Nobody can accuse Marshall Rhinehart of dragging his feet on the humanitarian crisis Hurricane Katrina left behind.

Ever since the winds died down and floodwaters rose in New Orleans last week, the software writer has been a one-man FEMA, using computers in the recreation room of his Snyder home to find new housing all over the map for displaced families.

So far, about 10 families have found homes away from home in such far-flung places as Kansas, Arkansas, Pennsylvania and Texas through, the Web site he put up Aug. 31, Rhinehart said. Dozens more are waiting to connect with homeowners and relief coordinators who have contacted the site.

Tuesday, Edith Love of Brooklyn e-mailed to say relatives from New Orleans were expected soon at a Philadelphia shelter but because of her mother's paralysis would soon need permanent housing.

"If you can tell me a little more about your situation, it will help me match you up better," Rhinehart replied. "How many people all together need housing? Anywhere in Philadelphia or near a particular address?

"In the various databases I see about 10 people willing to host people from Katrina. If your group is willing to break into two groups, that might make it easier to find you something."

He added: "Sorry if I'm not coming across clearly. . . . I need some sleep."

Love answered that her group comprises three sets of families, one including her mother, sister and brother-in-law; another sister, brother-in-law and three children; and an aunt and her two children, grandson and a female friend of the aunt.

By Wednesday, Rhinehart had linked Love to a Philadelphia woman who offered to help resettle the family in the suburb of Media, Pa.

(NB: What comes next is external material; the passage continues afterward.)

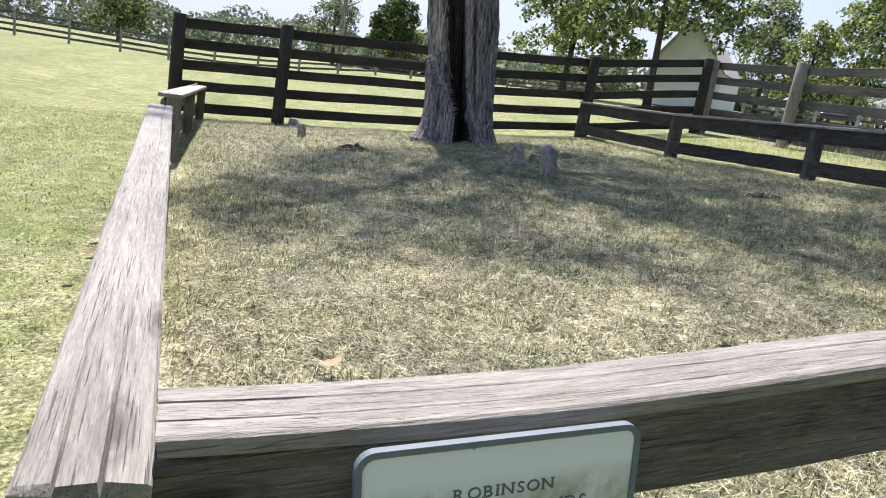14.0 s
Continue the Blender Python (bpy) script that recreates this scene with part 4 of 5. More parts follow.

After attempting to verify housing applicants by checking their names against telephone listings, Rhinehart realized it would be much easier to serve as an arms-length broker between evacuees on the one hand and disaster coordinators, real estate professionals and housing databases on the other. "There has to be a buffer," he said.

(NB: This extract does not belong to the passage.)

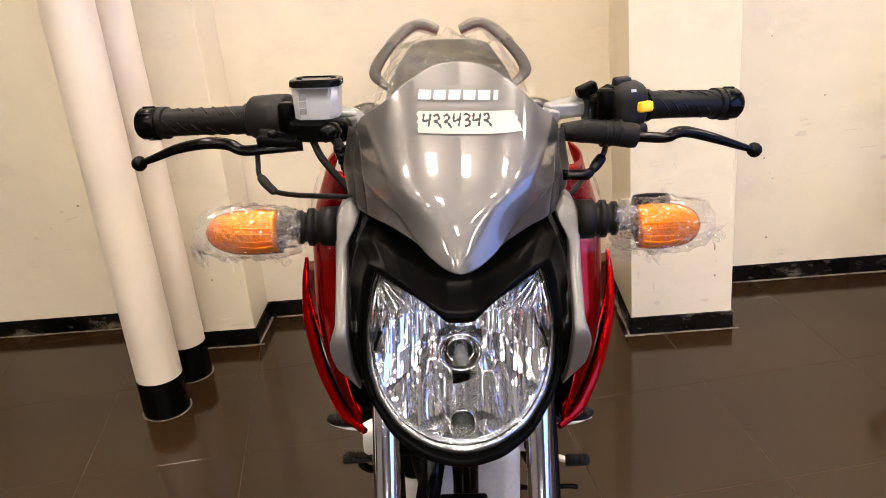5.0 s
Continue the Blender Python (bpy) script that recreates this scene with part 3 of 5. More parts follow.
low_edges = [0.0165, 0.025, 0.034, 0.043, 0.053, 0.063, 0.073, 0.085, 0.100]
mid_edges = [0.0, 0.012, 0.024, 0.031, 0.041, 0.047, 0.055, 0.061, 0.068, 0.074, 0.082, 0.088, 0.095, 0.100]
BANDS = ((lambda x: 0.730, ledge_low, [-e for e in low_edges[::-1]] + low_edges, 0.110, 0.40, 0.45, 0.0),
         (ledge_low, ledge_high, [-e for e in mid_edges[:0:-1]] + mid_edges, 0.120, 0.52, 0.40, 0.0025),
         (ledge_high, lambda x: 0.940, [-0.1 + 0.2 * k / 36 for k in range(37)], 0.170, 0.56, 0.25, 0.0045))
for z_low, z_high, edges, hollow, lean, sway, step in BANDS:
    for k in range(len(edges) - 1):
        x0, x1 = edges[k], edges[k + 1]
        xm = (x0 + x1) / 2
        tx = sway * (1 if k % 2 else -1) * rng.uniform(0.5, 1.0)
        stray = 0.10 if step == 0.0 else 0.22 if step < 0.004 else 0.32
        leans = [lean + rng.uniform(-stray, stray) for _ in range(3)]
        dep = hollow * (x1 - x0) * rng.uniform(0.4, 1.4)
        base, nu, nv = len(verts), 10, 10
        grid = {}
        for j in range(nv + 1):
            for i in range(nu + 1):
                u, v = i / nu, j / nv
                x = x0 + (x1 - x0) * u
                za, zb = z_low(x), z_high(x)
                z = za + (zb - za) * v
                zm = (za + zb) / 2
                if step > 0.004:
                    zm = ledge_high(x) + 0.02
                y = bowl_y(xm, zm) * 0.45 + bowl_y(x, z) * 0.55 - step
                y += dep * 4 * u * (1 - u) + tx * (u - 0.5) * (x1 - x0) + (zb - za) * (stepped(leans, v) - stepped(leans, (zm - za) / (zb - za)))
                if step == 0.0 and abs(xm) < 0.001:
                    y += 0.004
                if step > 0.004 and z > 0.874:
                    y -= 0.35 * (z - 0.874)
                grid[i, j] = in_lamp(x, z, 0.95) and math.hypot(x, z - 0.820) > 0.0225 and not (abs(x) > 0.050 and z > 0.893) and not (abs(x) > 0.0765 + 0.6 * abs(z - 0.872) and z > 0.838)
                verts.append((x, max(y, lamp_y(x, z) + 0.010), z))
        for j in range(nv):
            for i in range(nu):
                if sum(grid[i + a, j + b] for a in (0, 1) for b in (0, 1)) >= 3:
                    c = base + j * (nu + 1) + i
                    faces.append((c, c + 1, c + nu + 2, c + nu + 1))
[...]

Since received its first "hit" at 1:30 a.m. Saturday -- from a New Orleans family heading from North Carolina to Washington -- it has been contacted by thousands of people -- those desperate to find housing and those eager to help them.

The outcome has been gratifying, said Rhinehart, whose wife, Mary, a registered nurse who specializes in organ recovery for Upstate New York Transplant Services, suggested creating the Internet housing site.

"Within 72 hours we were helping people," he said. "I've worked on some products for years. A three-day turnaround is unusual."

Rhinehart believes this is the first time the Internet has been used to assist disaster victims on such a massive scale. It is certainly a first for him, and the project has been all-consuming.

"Some people who I write software for probably wonder where I am," he said.